社会应该怎样做,才能让老人仍旧活得像个人?
所有关于老年的迷思,都使我们的社会将老年人视为他者,而非我们的同类
(本文首发于南方人物周刊)
发自:上海
责任编辑:杨静茹
7月23日,7集纪录片《前浪》在东方卫视、腾讯视频播出完毕。这部展现老年人真实生活图景的纪录片,充满“危险”和“脆弱”,只因为拍摄对象是老人,这个人生阶段不可避免地与失落、敏感、多病、无常相伴。
但这部纪录片并非要借此来揭穿生命界限的残酷底牌,而是将“老人”理解为“人”,在残酷景况的背后,记录人之为人所经历的爱恨情仇,以及人作为独立个体所生发的渴望和遗憾。
衰老意味着一个人在根本存在上的改变,是无数事物的一去不复返。绝大部分人都会成为老年人,于是我们怀着悲伤或者抗拒之心迎来老年。
五十多年前,西蒙·波伏娃在《论老年》中发问:社会应该怎样做,才能让人到老年时仍旧活得像个人?
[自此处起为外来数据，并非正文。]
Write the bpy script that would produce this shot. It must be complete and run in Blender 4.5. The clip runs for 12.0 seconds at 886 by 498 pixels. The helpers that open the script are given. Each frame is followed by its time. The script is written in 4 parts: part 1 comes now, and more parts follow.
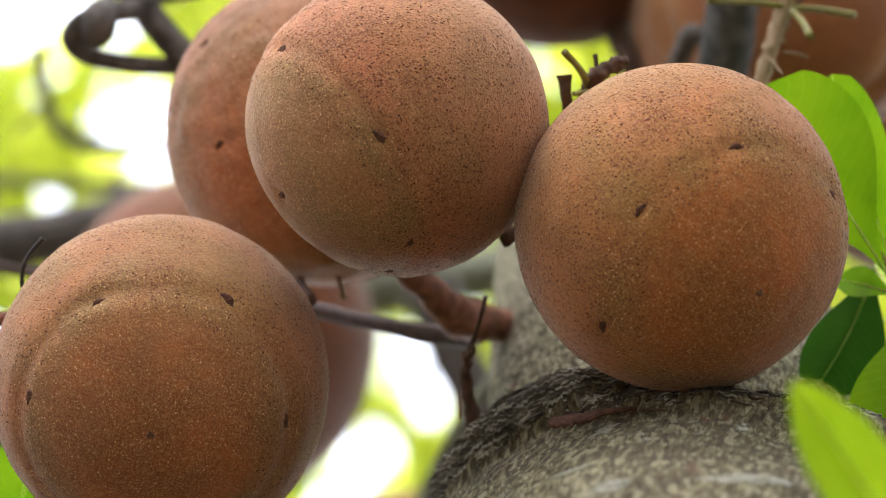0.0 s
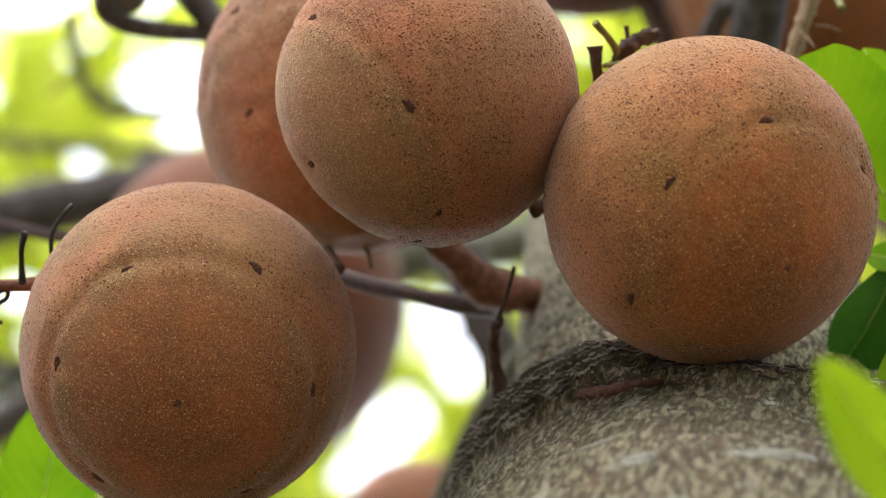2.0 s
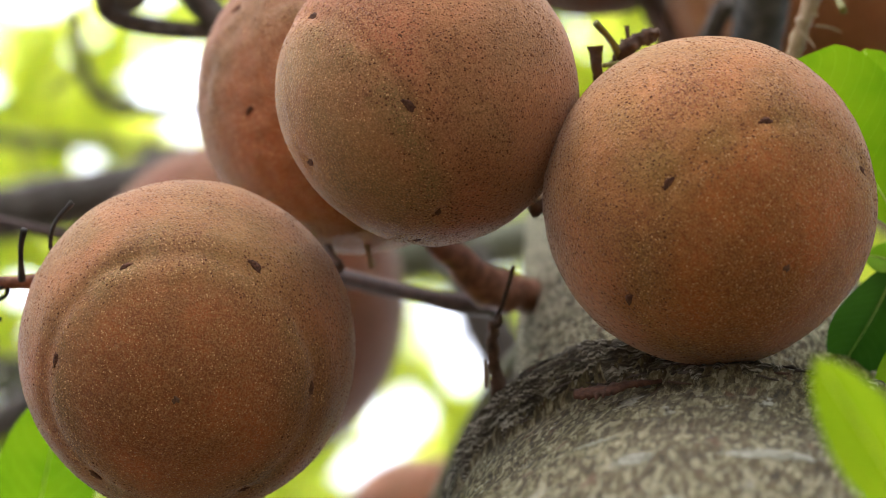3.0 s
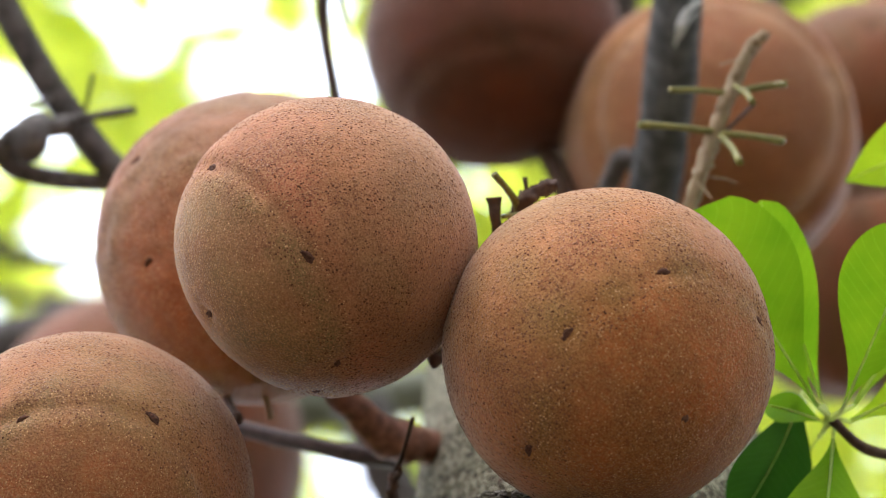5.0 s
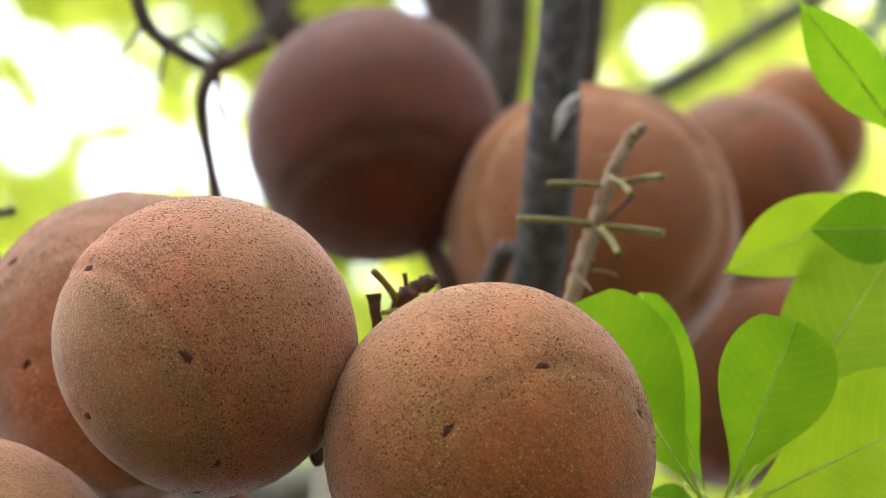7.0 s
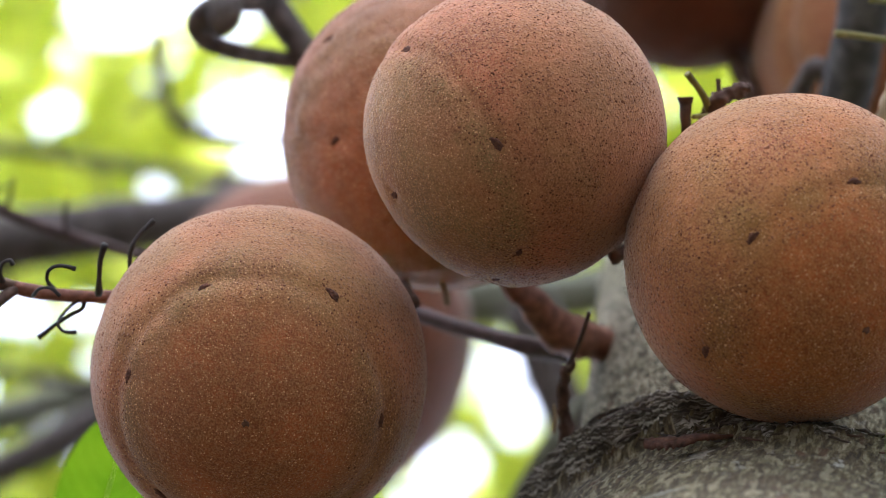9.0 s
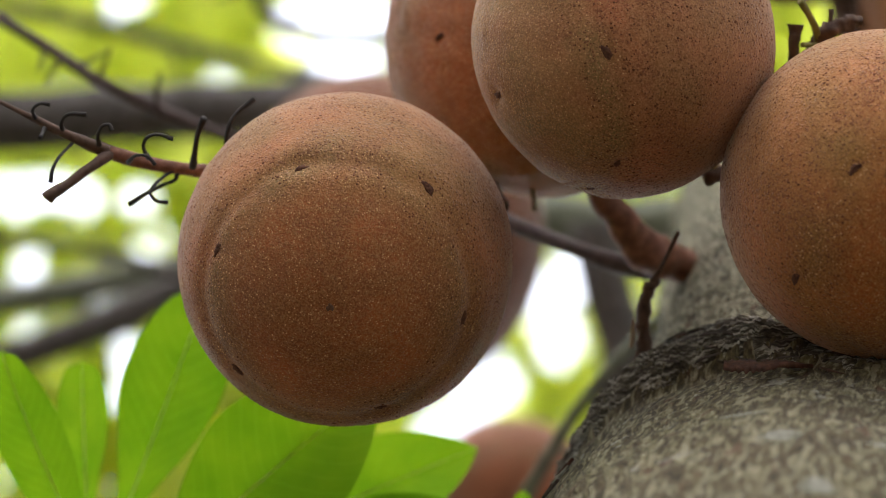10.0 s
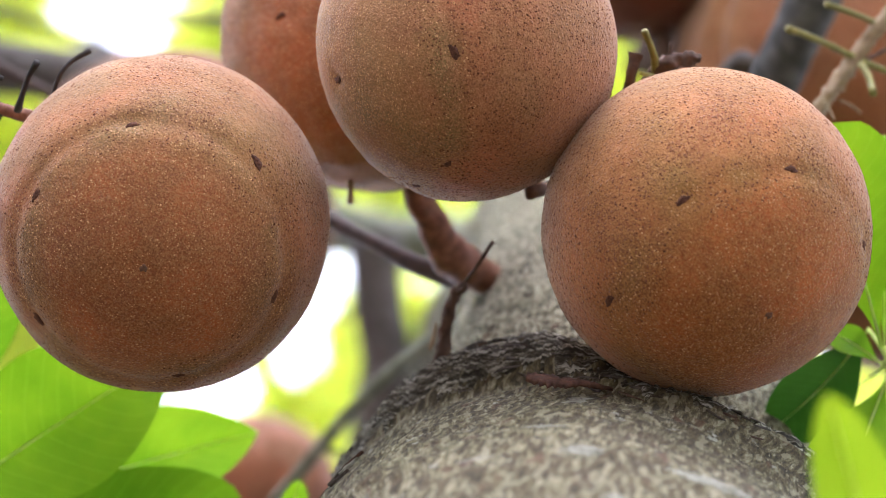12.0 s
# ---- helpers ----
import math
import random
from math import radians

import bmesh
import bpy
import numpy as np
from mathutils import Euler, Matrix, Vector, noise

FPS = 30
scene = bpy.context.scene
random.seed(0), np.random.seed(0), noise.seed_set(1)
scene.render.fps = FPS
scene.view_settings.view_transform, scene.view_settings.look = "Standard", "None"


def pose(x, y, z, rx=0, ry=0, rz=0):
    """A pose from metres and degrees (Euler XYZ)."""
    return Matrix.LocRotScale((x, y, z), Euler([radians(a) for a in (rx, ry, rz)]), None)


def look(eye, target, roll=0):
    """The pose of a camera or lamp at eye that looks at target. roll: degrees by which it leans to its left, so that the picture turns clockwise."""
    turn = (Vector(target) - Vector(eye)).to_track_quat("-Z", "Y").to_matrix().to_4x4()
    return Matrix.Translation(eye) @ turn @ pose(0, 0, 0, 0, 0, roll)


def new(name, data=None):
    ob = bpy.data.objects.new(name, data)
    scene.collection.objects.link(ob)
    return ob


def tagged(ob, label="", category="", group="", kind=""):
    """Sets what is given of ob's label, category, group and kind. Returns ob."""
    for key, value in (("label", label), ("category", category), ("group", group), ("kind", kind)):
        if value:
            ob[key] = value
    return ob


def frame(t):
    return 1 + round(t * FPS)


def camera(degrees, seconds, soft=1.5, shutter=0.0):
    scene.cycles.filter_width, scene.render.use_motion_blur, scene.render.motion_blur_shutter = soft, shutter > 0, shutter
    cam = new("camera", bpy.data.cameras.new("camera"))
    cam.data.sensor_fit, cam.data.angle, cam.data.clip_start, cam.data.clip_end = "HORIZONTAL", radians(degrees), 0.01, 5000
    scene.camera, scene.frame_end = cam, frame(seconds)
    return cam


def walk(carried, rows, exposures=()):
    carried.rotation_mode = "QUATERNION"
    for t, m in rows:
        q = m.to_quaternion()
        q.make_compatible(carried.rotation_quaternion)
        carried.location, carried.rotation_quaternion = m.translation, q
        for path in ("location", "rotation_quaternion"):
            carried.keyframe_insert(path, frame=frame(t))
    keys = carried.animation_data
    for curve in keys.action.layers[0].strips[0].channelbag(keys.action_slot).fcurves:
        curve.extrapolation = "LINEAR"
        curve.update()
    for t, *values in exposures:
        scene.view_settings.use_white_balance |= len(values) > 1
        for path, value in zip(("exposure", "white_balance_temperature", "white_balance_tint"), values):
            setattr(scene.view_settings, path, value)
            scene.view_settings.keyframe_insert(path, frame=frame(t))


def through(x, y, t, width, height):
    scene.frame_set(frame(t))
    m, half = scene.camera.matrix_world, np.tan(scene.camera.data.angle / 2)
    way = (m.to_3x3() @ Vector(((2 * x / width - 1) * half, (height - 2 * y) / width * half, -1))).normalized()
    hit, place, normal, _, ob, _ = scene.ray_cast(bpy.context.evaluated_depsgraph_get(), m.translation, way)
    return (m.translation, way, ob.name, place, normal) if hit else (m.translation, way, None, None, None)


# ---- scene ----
cam = camera(20.0, 12.0, soft=0.55)
PATH = [
    (0, (0.00021, -0.00037, 1.59883), (0.01828, 1.39912, 3.02750), -0.949),
    (0.5, (0.00278, 0.00056, 1.59983), (0.01059, 1.40577, 3.02298), -0.535),
    (1, (0.00131, -0.00134, 1.59965), (0.00355, 1.41061, 3.01613), -0.171),
    (1.5, (0.00000, -0.00000, 1.60000), (0.00002, 1.41421, 3.01421), -0.001),
    (2, (0.00175, -0.00133, 1.60054), (-0.00561, 1.41719, 3.01041), 0.388),
    (2.5, (-0.00048, -0.00040, 1.59973), (-0.00414, 1.41816, 3.00958), 0.368),
    (2.7, (0.00379, -0.00163, 1.60058), (-0.00657, 1.41883, 3.00848), 0.669),
    (3.1, (0.00431, -0.00170, 1.60039), (-0.00646, 1.41652, 3.01055), 0.780),
    (3.5, (0.00399, -0.00165, 1.60002), (-0.00295, 1.40790, 3.01887), 0.734),
    (3.9, (0.00355, -0.00161, 1.59977), (0.00711, 1.39313, 3.03318), 0.439),
    (4.3, (0.00372, -0.00174, 1.59996), (0.02692, 1.37227, 3.05308), -0.207),
    (4.5, (0.00469, -0.00147, 1.60114), (0.04120, 1.35901, 3.06667), -0.619),
    (5, (0.00495, -0.00220, 1.60087), (0.07203, 1.32958, 3.09147), -1.773),
    (5.5, (0.00597, -0.00139, 1.60151), (0.09452, 1.30972, 3.10921), -2.689),
    (6, (0.00671, -0.00278, 1.60050), (0.11622, 1.29201, 3.12087), -3.676),
    (6.5, (0.01051, -0.00100, 1.60315), (0.14185, 1.27798, 3.13513), -4.706),
    (6.7, (0.01083, -0.00236, 1.60228), (0.15605, 1.27111, 3.13759), -5.279),
    (7.1, (0.01259, -0.00261, 1.60358), (0.16260, 1.27043, 3.13879), -5.598),
    (7.5, (0.01278, -0.00321, 1.60481), (0.14108, 1.28754, 3.12715), -4.735),
    (7.9, (0.01083, -0.00317, 1.60499), (0.09830, 1.31467, 3.10687), -2.801),
    (8.3, (0.00617, -0.00152, 1.60315), (0.04147, 1.34458, 3.08192), 0.103),
    (8.5, (0.00391, 0.00134, 1.60116), (-0.00381, 1.36185, 3.06709), 2.541),
    (9, (-0.00469, 0.00335, 1.59758), (-0.06439, 1.39505, 3.03271), 5.813),
    (9.5, (-0.01414, 0.00862, 1.59831), (-0.10632, 1.42503, 3.00732), 9.280),
    (10, (-0.02425, 0.01070, 1.58794), (-0.11395, 1.44888, 2.97489), 11.951),
    (10.5, (-0.03269, 0.01936, 1.58706), (-0.07752, 1.48278, 2.94955), 13.473),
    (11, (-0.04956, 0.02311, 1.57400), (-0.05371, 1.50553, 2.91655), 15.892),
    (11.5, (-0.05154, 0.02741, 1.58078), (0.01627, 1.45924, 2.97551), 15.347),
    (12, (-0.05557, 0.02663, 1.57478), (0.05217, 1.42146, 3.00406), 13.968),
]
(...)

“问题的答案很简单,我们必须永远将人当人看待。社会让不再劳动的人遭受什么样的命运,便揭露了这是个什么样的社会。”波伏娃写道。
爱神不老
金小凤,就是那位在第一集《不老爱神》里穿着各色旗袍、烫着发尾卷、笑起来眼如弯月的75岁阿姨,那位因恋爱而高兴得踱着小碎步起舞、悄悄(其实很大声)对着镜头说“我有伴啦”的浪漫女士。在影片播出前一个月,她中风了。卷发被剪短,说话和行动都迟缓了许多,神情也不复影片中那般灵动。
临近播出,导演陈子芃想找金小凤一起看片子,却怎么都联系不上,她心慌得很。事实上,《前浪》的每一位导演都经历过这样的事:与拍摄对象一度失联,甚至可能是在清明前后失联。年轻的导演们怕老人家出什么事,也确实有两位导演,拍着拍着,拍摄对象离去了。
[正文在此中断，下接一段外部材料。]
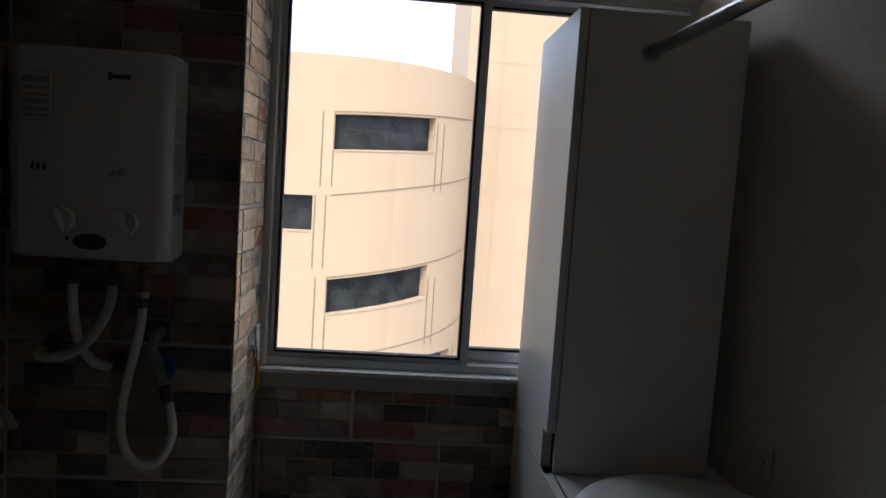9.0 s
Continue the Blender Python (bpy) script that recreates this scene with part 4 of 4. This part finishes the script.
def brick_mesh(w, h, colour):
    """One brick face of that size, lying in the x-z plane and facing -y, with worn, uneven shoulders."""
    key = (round(w * 500), round(h * 1000), colour)
    if key not in MESHES:
        w, h = key[0] / 500, key[1] / 1000
        worn = random.Random(key[0] * 1009 + key[1] * 31 + ord(colour))
        n = max(2, round(w / 0.03))
        r = min(0.0019, w / 4, h / 4)
        run = [-w / 2 + r + (w - 2 * r) * k / n for k in range(n + 1)]
        edge = [(x, -h / 2) for x in run] + [(w / 2, -h / 2 + r), (w / 2, h / 2 - r)] + [(x, h / 2) for x in run[::-1]] + [(-w / 2, h / 2 - r), (-w / 2, -h / 2 + r)]
        k = len(edge)
        shift = [worn.uniform(0.0, 0.0009) for _ in edge]
        back = [(x, 0.0005, z) for x, z in edge]
        mid = [(x - math.copysign(s, x), -0.0018, z - (math.copysign(s, z) if z else 0)) for (x, z), s in zip(edge, shift)]
        top = [(x * (1 - 2 * (0.0020 + s) / w), -0.0036 + worn.uniform(0, 0.0008), z * (1 - 2 * (0.0020 + s) / h)) for (x, z), s in zip(edge, shift)]
        faces = [tuple(range(2 * k, 3 * k))]
        for a in (0, k):
            for q in range(k):
                faces.append((a + q, a + (q + 1) % k, a + k + (q + 1) % k, a + k + q))
        me = bpy.data.meshes.new("brick")
        me.from_pydata(back + mid + top, [], faces)
        me.materials.append(STONES[colour])
        MESHES[key] = me
    return MESHES[key]


def brick_wall(wall, origin, turn, u0, u1, v0, v1, joint_u, phase, near, seed, special={}):
    """Lays tiles over u0..u1, v0..v1 of a wall. joint_u: an upright joint in the course that starts at ZJ, which the next ones halve.
    near: the stretch (u, u, v, v) whose bricks are objects of their own."""
    pick = random.Random(seed)
    m0 = Matrix.Translation(origin) @ Matrix.Rotation(radians(turn), 4, "Z")
    rest_v, rest_f, rest_m = [], [], []
    line_v, line_f = [], []
    count = 0

    def strip(a, b, lo, hi):
        """A line of grout between two tiles, a little behind the bricks' faces."""
        a, b, lo, hi = max(a, u0), min(b, u1), max(lo, v0), min(hi, v1)
        if b - a > 0.001 and hi - lo > 0.001:
            k = len(line_v)
            line_v.extend(tuple(m0 @ Vector((u, y, v))) for y in (0.0004, -0.0014) for u, v in ((a, lo), (b, lo), (b, hi), (a, hi)))
            line_f.append((k + 4, k + 5, k + 6, k + 7))
            line_f.extend((k + q, k + (q + 1) % 4, k + 4 + (q + 1) % 4, k + 4 + q) for q in range(4))

    for course in range(-4, 6):
        zb = ZJ + course * TH
        strip(u0, u1, zb - TJ / 2, zb + TJ / 2)
        off = joint_u + (phase * TL / 2 if course % 2 else 0)
        first = math.floor((u0 - off) / TL)
        for col in range(first, math.ceil((u1 - off) / TL) + 1):
            design = special.get((course, col)) or pick.choice(DESIGNS)
            ua = off + col * TL + TJ / 2
            width = TL - TJ
            strip(ua - TJ, ua, zb + TJ / 2, zb + TH - TJ / 2)
            for r in range(ROWS):
                za = zb + TJ / 2 + (TH - TJ) * (ROWS - 1 - r) / ROWS
                zc = za + (TH - TJ) / ROWS
                cuts, cs = design[r]
                for k, c in enumerate(cs):
                    a, b = ua + width * cuts[k] + GAP / 2, ua + width * cuts[k + 1] - GAP / 2
                    lo, hi = za + GAP / 2, zc - GAP / 2
                    a, b, lo, hi = max(a, u0), min(b, u1), max(lo, v0), min(hi, v1)
                    if b - a < 0.008 or hi - lo < 0.006:
                        continue
                    cu, cv = (a + b) / 2, (lo + hi) / 2
                    me = brick_mesh(b - a, hi - lo, c)
                    place = m0 @ Matrix.Translation((cu, 0, cv))
                    if near[0] < cu < near[1] and near[2] < cv < near[3] and count < 300:
                        count += 1
                        o = new("brick", me)
                        o.matrix_world = place
                        o.parent = wall
                    else:
                        s = len(rest_v)
                        rest_v += [tuple(place @ v.co) for v in me.vertices]
                        for p in me.polygons:
                            rest_f.append(tuple(s + q for q in p.vertices))
                            rest_m.append(STONE_KEYS.index(c))
    if rest_v:
        me = bpy.data.meshes.new("brick_field")
        me.from_pydata(rest_v, [], rest_f)
        for c in STONE_KEYS:
            me.materials.append(STONES[c])
        me.polygons.foreach_set("material_index", rest_m)
        o = new("brick_field", me)
        o.parent = wall
        tagged(o, kind="stuff")
    me = bpy.data.meshes.new("tile_joints")
    me.from_pydata(line_v, [], line_f)
    me.materials.append(GROUT)
    o = new("tile_joints", me)
    o.parent = wall
    tagged(o, "pale grout lines between tiles", kind="stuff")


def pattern(text):
    """Six rows, top first, of bricks: a colour's letter and its share of the row."""
    rows = []
    for row in text.split("|"):
        bits = [(b[0], float(b[1:])) for b in row.split()]
        total, cuts = sum(w for _, w in bits), [0.0]
        for _, w in bits:
            cuts.append(cuts[-1] + w / total)
        rows.append((cuts, [c for c, _ in bits]))
    return rows


LEFT = {(0, 0): pattern("r27 c41 d32|c21 r38 d28 g12|r19 g30 s34 r17|d31 c44 r25|t23 r40 s26 c11|s39 r35 c25"),
        (0, -1): pattern("t36 d33 r31|b36 r14 s35 c16|r41 t36 r23|g41 c22 d26 s11|b41 s13 r14 t17 c14|t41 b9 r32 s18"),
        (1, -1): pattern("s32 r36 b32|c27 r35 g20 c18|s24 s27 c30 d19|r26 c40 b34|c17 s38 r25 t20|r33 d39 b28"),
        (1, 0): pattern("d40 b60|g30 c20 b50|t25 d25 r50|b23 r33 d44|t16 d28 g56|r25 b14 t62"),
        (-1, -1): pattern("d22 t40 r33 c5|c17 g27 d56|d34 r32 b34|g26 r36 d38|t23 d24 r53|b30 r40 t30"),
        (2, -1): pattern("b30 s50 r20|t36 d42 g22|t67 s33|t48 s31 r21|t36 s39 t25|t20 c48 t32"),
        (2, 0): pattern("b25 d30 r45|t30 r30 d40|d25 b35 g40|d22 b45 r33|t25 g30 b45|b42 r38 d20")}
COLUMN = {(0, 0): pattern("t30 b34 d36|t7 d22 t17 b25 t29|r16 t30 b28 d26|b17 d28 b37 r18|d6 b25 c15 r30 t24|t22 d23 c25 b30"),
          (-1, 0): pattern("b22 d38 b40|t30 b40 r30|d30 b40 t30|r50 t50|b30 d40 t30|r40 b60"),
          (1, 0): pattern("b35 d30 r35|d25 b45 t30|b20 d22 t28 g30|t15 d36 r29 t20|r26 b25 d20 b29|t21 t24 b12 d15 b28")}
UNDER = {(0, 0): pattern("t40 r60|d50 t50|b40 t60|b22 r34 d33 r11|t17 d25 s41 c17|r36 t39 r25"),
         (0, -1): pattern("t40 r60|d50 t50|b40 t60|b58 t12 r30|b60 g23 c17|d42 r32 g26"),
         (-1, -1): pattern("b24 d40 r36|t15 b25 s24 d15 c21|b29 t39 r32|d18 t31 d29 s22|g38 r36 t26|d38 r31 g31"),
         (-1, 0): pattern("b29 t40 r31|t20 b30 c50|r18 d30 t52|d29 t30 r41|t16 g34 d50|d45 b55"),
         (-2, 0): pattern("b27 t38 d35|t20 b48 d32|b40 d25 t35|d26 t40 b34|b30 r34 d36|t34 b30 d36"),
         (-2, -1): pattern("b70 d30|c75 t25|b60 d40|r66 t34|d70 b30|t62 d38")}
# paler bricks: the window's strong light on this side is put into their colours
LIT_SIDE = {(course, col): pattern(("c40 t35 g25|g30 c45 r25|t45 c30 t25|c30 g40 c30|r35 c40 t25|t30 g45 c25", "t35 c40 t25|c30 r35 c35|g40 t30 c30|t30 c45 r25|c40 g30 t30|r30 c45 g25")[course % 2])
        for course in range(-4, 6) for col in range(-2, 3)}
# left wall: u runs towards the window
brick_wall(wall_left, (X_LEFT - 0.0035, 0, 0), 90, 1.201, Y_COL, ZF, Z_TOP, 2.400, 1, (1.85, 2.9, 0.70, 1.66), 3, LEFT)
brick_wall(column, (0, Y_COL + 0.0035, 0), 0, X_LEFT, X_COL, ZF, Z_TOP, X_LEFT, 0, (-0.76, -0.29, 0.70, 1.75), 4, COLUMN)
brick_wall(column, (X_COL - 0.0035, 0, 0), 90, Y_COL, 3.1635, ZF, Z_TOP, 2.70, 1, (2.88, 3.2, 0.70, 1.95), 6, LIT_SIDE)
brick_wall(wall_window, (0, Y_WIN + 0.0035, 0), 0, X_COL, X_RIGHT, ZF, 0.948, -0.059, 1, (-0.31, 0.37, ZF, 0.95), 7, UNDER)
当陈子芃在病房里看到金小凤时,她把眼泪憋了回去,拿出手机给金小凤看片段。她想,小凤那些活泼可爱的美好的样子,多少是被镜头留住了。
坦白讲,促使金小凤接受拍摄的或许是一口气,至少陈子芃这样想。相亲时,金小凤遇到过一个“竞争对手”,在道德上羞辱她,骂得颇为难听。对方重视传统意义上的忠贞不渝,曾为亡夫把自己困在屋内十年。在对方看来,金小凤丧夫没几年就再去谈恋爱,这属行为不端。
“我总感觉金阿姨是希望展示出自己美美的样子,向很多人证明她可以获得幸福,”陈子芃说,“金阿姨也不知道是什么纪录片,但她信任我们,知道我们不会丑化她。”她在金小凤身上看到了美好的现代女性精神:自由勇敢地、积极开放地去追内心所求。
陈子芃毕业于中央美院油画系。从巴黎交换学习回来后,她闭关了一年,自觉地要埋头苦干,闭门造车搞作品,“然后发现自己不是那样的人,还是很向往外面的世界啊。”
也正因为这样,陈子芃想拍一个活泼的、带着美丽与爱意的故事。她有点叛逆,不想描摹衰老,“老了就不能谈恋爱了吗?我就关心他们这个恋爱能不能谈成。”
摆在她面前的是一张白纸,镜头是画笔,她不打算做证明题,证明老年的痛苦。
《不老爱神》的拍摄始于上海徐汇区的宜家。每周二、周四,老人们来到宜家,这里空调足,桌椅多,厕所干净。只要是会员,工作日就有免费咖啡,还能无限续杯,简餐也不过二三十元。
作为新闻报道,宜家相亲已经是个老话题了。陈子芃准备过一些概念性的提问,比如你心中的爱情是什么样的?她收到了花样百出的回答:有人说脱口秀,有人说唱歌跳舞,有人说劈叉,还有人说劈三块砖——劈了两天才劈开。这些回答看似同爱情离题万里,却都是每个人的个性表达。
“你看,马路上都是老年人,我现在觉得他们一个个都特别有个性,都是独立的个体。”陈子芃转头望向咖啡厅外的马路,继续说,“有时候老年人会表演老年,特别是面对年轻人,扮演成熟稳重的老者。但当一群老人聚在一起时,他们都会暴露自己本性,该啥样啥样,完全没有刻板印象里老年的样子。”